Tuesday, 9 September 2014 15:05 UTC

Earth-directed Coronal Mass Ejection from the M4.5 solar flare

Coronagraph imagery from SOHO/LASCO is now complete and shows that the Coronal Mass Ejection (CME) that was launched during the M4.5 solar flare from this past night has an earth-directed component.

The animations below show the CME from Earth's perspective as seen by both SOHO/LASCO C2 and C3. A clear expanding asymmetrical full halo outline is visible but the bulk of the material is heading north-east and thus away from Earth. This means that a large portion of the magnetic cloud is not heading towards Earth but a glancing blow can still be expected here at Earth with enhanced auroral activity being likely after the cloud arrives.

The speed of the Coronal Mass Ejection was measured to be around 700km/s which means the CME could arrive at Earth early on September 12. A minor G1 geomagnetic storm could develop after the CME arrives with a slight chance for moderate G2 geomagnetic storm conditions if the direction of the IMF cooperates for a prelonged period.

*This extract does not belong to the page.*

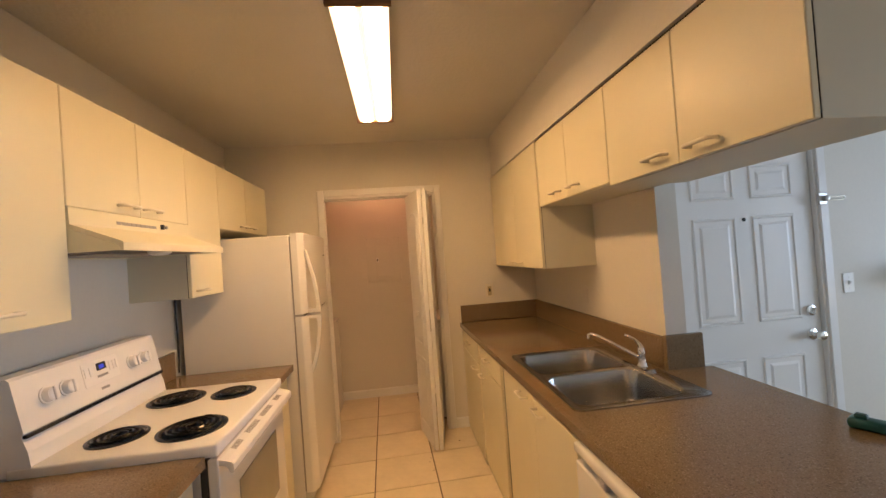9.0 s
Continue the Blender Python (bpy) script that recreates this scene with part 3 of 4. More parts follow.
def fridge():
    x0, x1, yf, zt = 2.368, 3.165, 6.325, 1.732
    root = thing("refrigerator", ((x0 + x1) / 2, 6.7, 0), "white top-freezer refrigerator with long bowed handles", "refrigerator")
    part("cabinet_body", B(x0 + 0.004, x1 - 0.004, yf + 0.085, 7.07, 0.05, zt - 0.012, 0.006, 2), FRIDGE, root)
    part("gasket", B(x0 + 0.012, x1 - 0.012, yf + 0.074, yf + 0.085, 0.1, zt - 0.02), GREY, root)
    part("divider", B(x0 + 0.014, x1 - 0.014, yf + 0.02, yf + 0.074, 1.198, 1.214), RUBBER, root, "dark gap between the doors")
    part("grille", B(x0 + 0.01, x1 - 0.01, yf + 0.05, yf + 0.09, 0.012, 0.085, 0.003), GREYP, root, "grey toe grille")
    part("wheel", B(x0 + 0.05, x0 + 0.09, yf + 0.2, yf + 0.26, 0.0, 0.05), GREYP, root)
    part("wheel", B(x1 - 0.10, x1 - 0.04, 6.9, 6.98, 0.0, 0.05), RUBBER, root)
    gap = 1.206
    for nm, z0, z1 in (("fridge_door", 0.095, gap - 0.007), ("freezer_door", gap + 0.007, zt)):
        outline = [(x0, yf + 0.074), (x0, yf + 0.034), (x0 + 0.012, yf + 0.022), (x0 + 0.045, yf + 0.002), (x0 + 0.06, yf), (x1 - 0.016, yf), (x1, yf + 0.014), (x1, yf + 0.074)]
        d = part(nm, eased(prism(bmesh.new(), outline, "z", z0, z1), 0.003), FRIDGE, root)
        k = -1 if nm == "fridge_door" else 1
        bow = [(0.078, 0.009), (0.077, 0.05), (0.070, 0.14), (0.056, 0.24), (0.036, 0.33), (0.014, 0.40), (-0.004, 0.43), (-0.004, 0.385), (0.012, 0.33), (0.034, 0.24), (0.048, 0.14), (0.053, 0.07), (0.048, 0.034), (-0.008, 0.034), (-0.008, 0.009)]
        bm = eased(prism(bmesh.new(), [(yf - o, gap + k * h * (0.89 if k < 0 else 1.0)) for o, h in bow][::k], "x", x0 + 0.046, x0 + 0.076), 0.004)
        part("handle", bm, ENAMEL, d, "bowed white handle")
        if nm == "freezer_door":
            part("badge", B(x1 - 0.125, x1 - 0.045, yf - 0.003, yf + 0.001, 1.575, 1.606, 0.001), WHITEP, d, "white badge with a grey line")
            part("badge_line", B(x1 - 0.117, x1 - 0.053, yf - 0.0042, yf - 0.002, 1.586, 1.596), GREY, d)
    part("hinge", B(x0 + 0.0, x0 + 0.05, yf + 0.02, yf + 0.07, gap - 0.006, gap + 0.006, 0.002), GREY, root)
    part("hinge_cap", B(x1 - 0.09, x1 - 0.01, yf + 0.02, yf + 0.14, zt, zt + 0.014, 0.004), FRIDGE, root)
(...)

The NOAA SWPC has also issued a forecast that seems to agree fairly well with our forecast. Below you will find the predicted Kp-indices for September 10 untill September 12 as published by the NOAA SWPC:

 00-03h03-06h06-09h09-12h12-15h15-18h18-21h21-00h
10 September 2 3 2 2 2 1 2 3
11 September 2 1 1 1 1 1 2 2
12 September 2 4 6 5 4 4 3 4

All times in UTC

Sunspot region 2157 analysis

Active Region 2157 is the most complex region on the disc, retaining it's two magnetic delta structures, the trailing spots are drifting away from the leader part. However the delta spots are not that compact so the tension within the spot is quiet and thus also only small flares have been observed from this region. Nevertheless, the chances for an M-class event still remain. 

 

Sunspot region 2158 analysis

Since the M-class flare of this past night, this active region started to decay losing penumbral area and it's delta spots are separating themselfs from the leader spot. The chances for another strong solar flare are declining. It looks like it might be over and out for this sunspot group...

 

M-class flare probability: 25% chance
X-class flare probability: 5% chance

Any mentioned solar flare in this article has a scaling factor applied by the Space Weather Prediction Center (SWPC), the reported solar flares are 42% smaller than for the science quality data. The scaling factor has been removed from our archived solar flare data to reflect the true physical units.